Julio Malo de Molina

La cueva

El pasado lunes participé en un acto que me sorprendió por la abundante audiencia y el interés suscitado

JULIO MALO DE MOLINA

El pasado lunes participé en un acto que me sorprendió por la abundante audiencia y el interés suscitado. Nos reunimos 200 personas en la cripta del Torreón del Sagrario, construcción a la vez religiosa y militar levantada en 1689 mediante un elegante volumen cúbico que forma parte, tanto de la antigua Catedral, como de la muralla de la época, configurando una de las piezas más sugestivas de la ciudad por su pureza arquitectónica. La capilla subterránea fue en época tardo romana un templo paleocristiano, cuando el símbolo del cristianismo aún no era la cruz del martirio sino una iconografía diversa que incluía: letras griegas, peces, corderos, anclas, palomas y naves. En la reunión se habló de otra cueva, las catacumbas de un beaterio de 1633, descubiertas y ahora visitables gracias al trabajo de un joven espeleólogo y buceador, a quien admiro por su valiente curiosidad aventurera. Yo le llamo Indiana Belgrano y es la persona que mejor conoce los espacios enterrados bajo la ciudad amurallada que hoy podemos recorrer, y también los restos sumergidos bajo las aguas que nos rodean. La expectación que dejó a mucha gente sin poder participar, tiene que ver con la fascinación que despiertan las cuevas, en su origen oquedades de la tierra en las cuales el hombre se refugia cuando la tierra tiembla para seguir amándola, empleando en parte palabras de Cela al hablar de su casa mallorquina.

Las cuevas fueron guaridas para la horda primitiva, espacios de culto para religiones primigenias, escondite de rebeldes y proscritos; aún sobreviven casas cueva, como las habitadas en las poblaciones cercanas de Arcos o Setenil; y más aún las criptas para el recogimiento, la oración, la conspiración o el refugio. La cueva más o menos secreta ha venido atrayendo a lo largo de la historia a los grupos disidentes y/o marginales: sectas heréticas, grupos esotéricos, chamanes, místicos, carbonarios, masones, poetas e iluminados. Cuando hombres y mujeres se refugian en la cueva regresan al origen de la vida, el seno materno, donde apenas se siente el dolor, el frío, el hambre o el ruido.

La urbe romántica que hoy podemos disfrutar, ceñida por el recinto amurallado que se construye entre los siglos XVI al XVIII, se asienta sobre otras muchas ciudades anteriores, como la villa que funda Alfonso X el Sabio en 1262, la ciudad musulmana que fue una de las más importantes de la cora de Medina, la Gades romana que compitió en esplendor con la metrópoli, la Gadir que fundaron marinos tirios en el siglo XI antes de nuestra era, y otras anteriores que apenas han dejado historias conocidas.

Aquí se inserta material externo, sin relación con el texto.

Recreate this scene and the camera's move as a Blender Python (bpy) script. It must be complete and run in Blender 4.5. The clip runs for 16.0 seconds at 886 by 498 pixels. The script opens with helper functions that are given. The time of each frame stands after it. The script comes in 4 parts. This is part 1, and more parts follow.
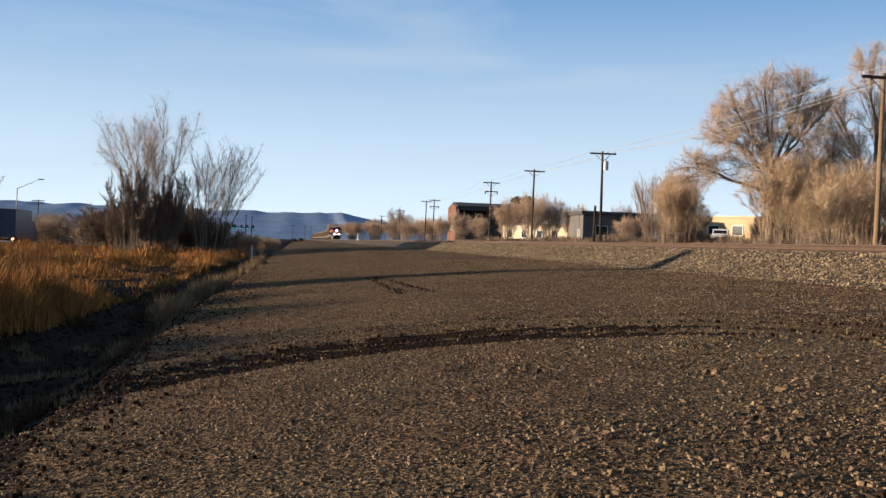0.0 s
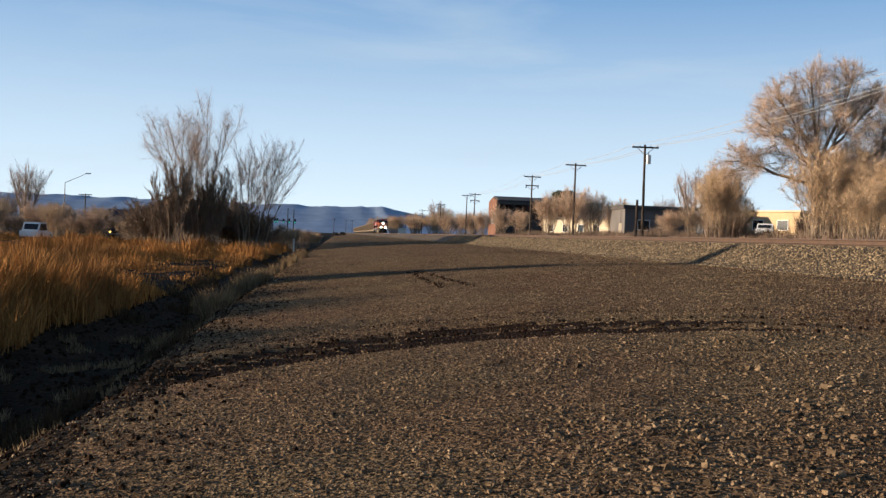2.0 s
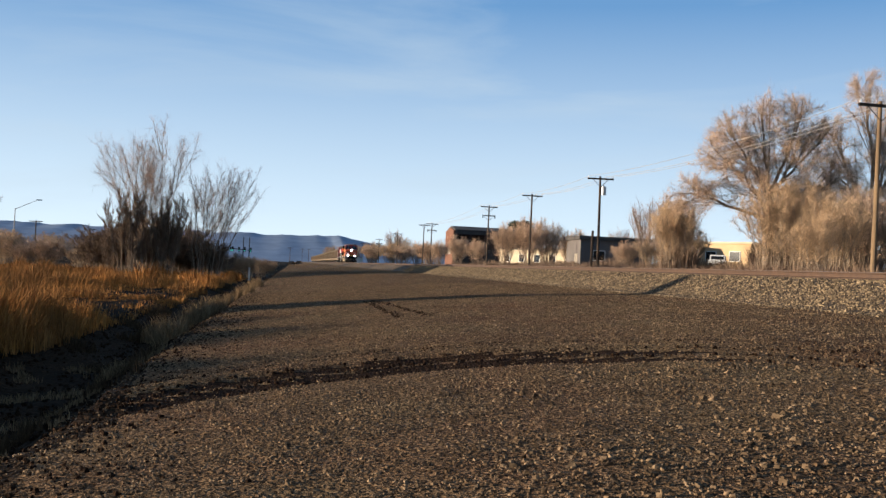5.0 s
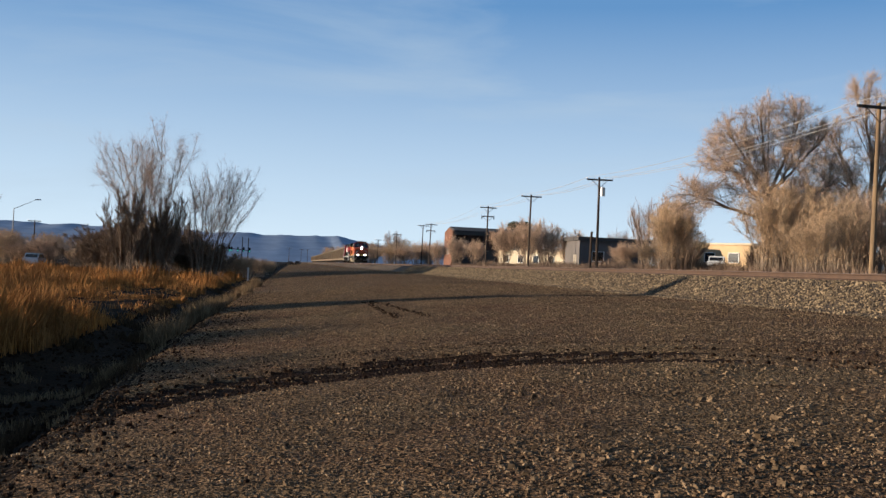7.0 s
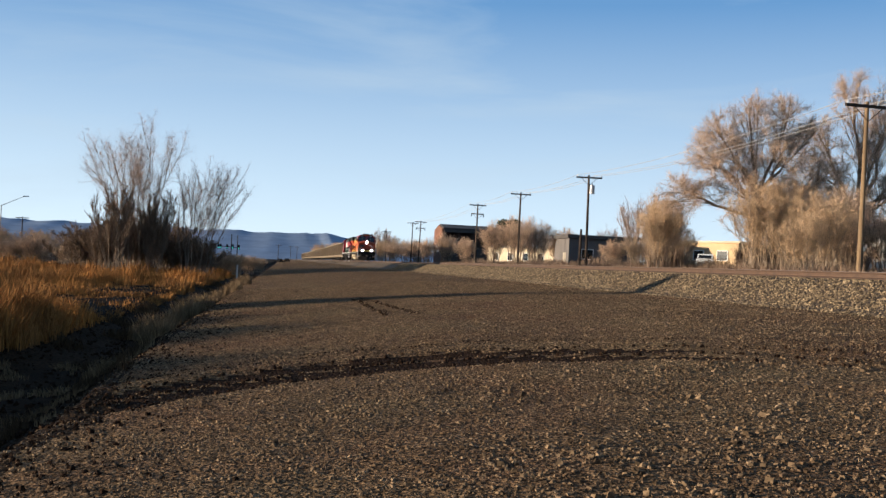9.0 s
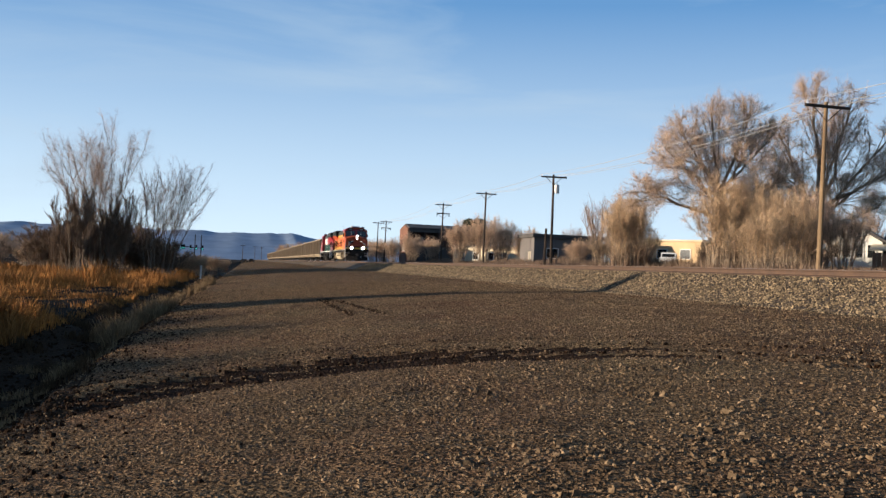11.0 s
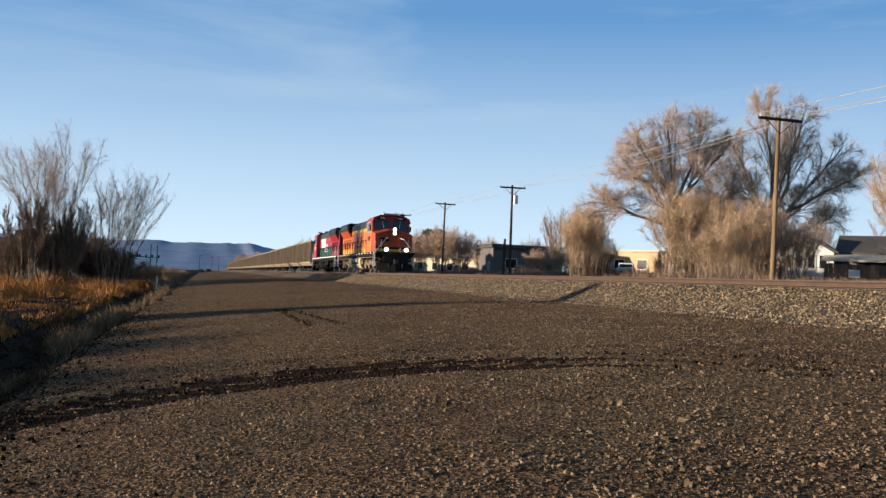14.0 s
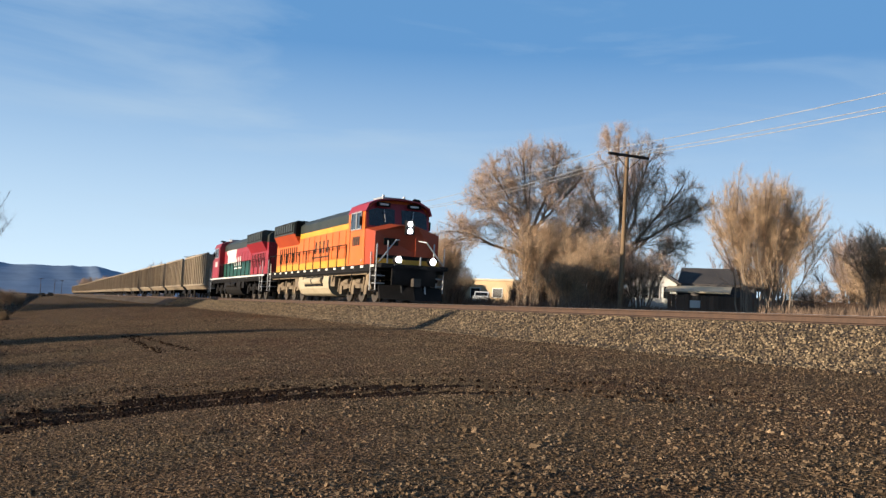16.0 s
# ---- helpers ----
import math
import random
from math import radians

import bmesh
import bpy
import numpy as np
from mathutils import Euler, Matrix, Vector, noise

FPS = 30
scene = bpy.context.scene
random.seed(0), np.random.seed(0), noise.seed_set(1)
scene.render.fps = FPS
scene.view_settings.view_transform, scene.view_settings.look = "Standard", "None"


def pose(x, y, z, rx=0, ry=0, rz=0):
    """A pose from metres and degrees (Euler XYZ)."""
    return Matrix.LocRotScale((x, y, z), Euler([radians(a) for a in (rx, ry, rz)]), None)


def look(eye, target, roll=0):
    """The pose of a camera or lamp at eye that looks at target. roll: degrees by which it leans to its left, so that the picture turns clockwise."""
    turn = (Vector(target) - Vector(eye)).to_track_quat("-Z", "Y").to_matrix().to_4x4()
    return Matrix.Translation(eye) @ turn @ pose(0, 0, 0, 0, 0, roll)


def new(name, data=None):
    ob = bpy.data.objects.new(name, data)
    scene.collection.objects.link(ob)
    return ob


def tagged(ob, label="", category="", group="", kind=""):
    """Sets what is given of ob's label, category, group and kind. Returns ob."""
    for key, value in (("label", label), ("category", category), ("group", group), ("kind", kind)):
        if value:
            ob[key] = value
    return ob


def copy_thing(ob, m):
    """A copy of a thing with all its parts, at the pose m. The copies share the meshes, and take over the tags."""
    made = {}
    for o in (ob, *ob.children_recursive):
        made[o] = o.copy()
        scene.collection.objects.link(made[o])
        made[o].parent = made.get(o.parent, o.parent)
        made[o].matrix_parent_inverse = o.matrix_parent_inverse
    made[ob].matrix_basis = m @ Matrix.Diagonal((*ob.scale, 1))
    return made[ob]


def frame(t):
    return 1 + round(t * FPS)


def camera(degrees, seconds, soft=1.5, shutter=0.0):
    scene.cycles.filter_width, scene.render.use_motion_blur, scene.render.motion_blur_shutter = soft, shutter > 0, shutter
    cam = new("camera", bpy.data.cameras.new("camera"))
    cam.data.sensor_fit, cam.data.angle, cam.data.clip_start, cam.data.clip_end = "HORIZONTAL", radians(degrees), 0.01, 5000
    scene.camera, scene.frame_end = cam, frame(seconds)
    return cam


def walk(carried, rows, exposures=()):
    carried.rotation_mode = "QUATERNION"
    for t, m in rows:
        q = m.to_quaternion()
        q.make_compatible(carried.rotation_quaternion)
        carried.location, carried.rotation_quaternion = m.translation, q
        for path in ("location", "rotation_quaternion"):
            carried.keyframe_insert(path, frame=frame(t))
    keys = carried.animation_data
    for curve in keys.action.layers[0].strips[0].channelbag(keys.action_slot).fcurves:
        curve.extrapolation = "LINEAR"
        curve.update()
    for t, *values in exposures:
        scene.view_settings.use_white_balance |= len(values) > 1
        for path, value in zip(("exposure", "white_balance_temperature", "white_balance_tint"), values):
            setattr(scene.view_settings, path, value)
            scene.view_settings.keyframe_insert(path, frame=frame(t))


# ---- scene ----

Pues como sostiene Italo Calvino, «a veces ciudades diferentes se suceden sobre el mismo suelo y bajo el mismo nombre, nacen y mueren sin haberse conocido». Quedan restos indescifrables, y sobre todo sus cavernas. Como el pozo de Enrile que fue sala del teatro romano y luego mazmorra del castillo de la villa medieval, o la cueva de la casa Estopiñán que fue un templo visigótico, o las contraminas defensivas construidas por ingenieros militares durante el siglo XVIII, conocidas como cuevas de Marimoco. Mayor fascinación presentan las oquedades que aparecen en La Caleta, entre piedras que fueron parte de formidables edificaciones de otras tantas ciudades. Me encanta recorrer ese lugar con Indiana Belgano y escrutar los extraños restos de tantas poblaciones como el mar ha cubierto, tal vez para protegerlas de otros hombres y otros dioses distintos de aquellos que las construyeron.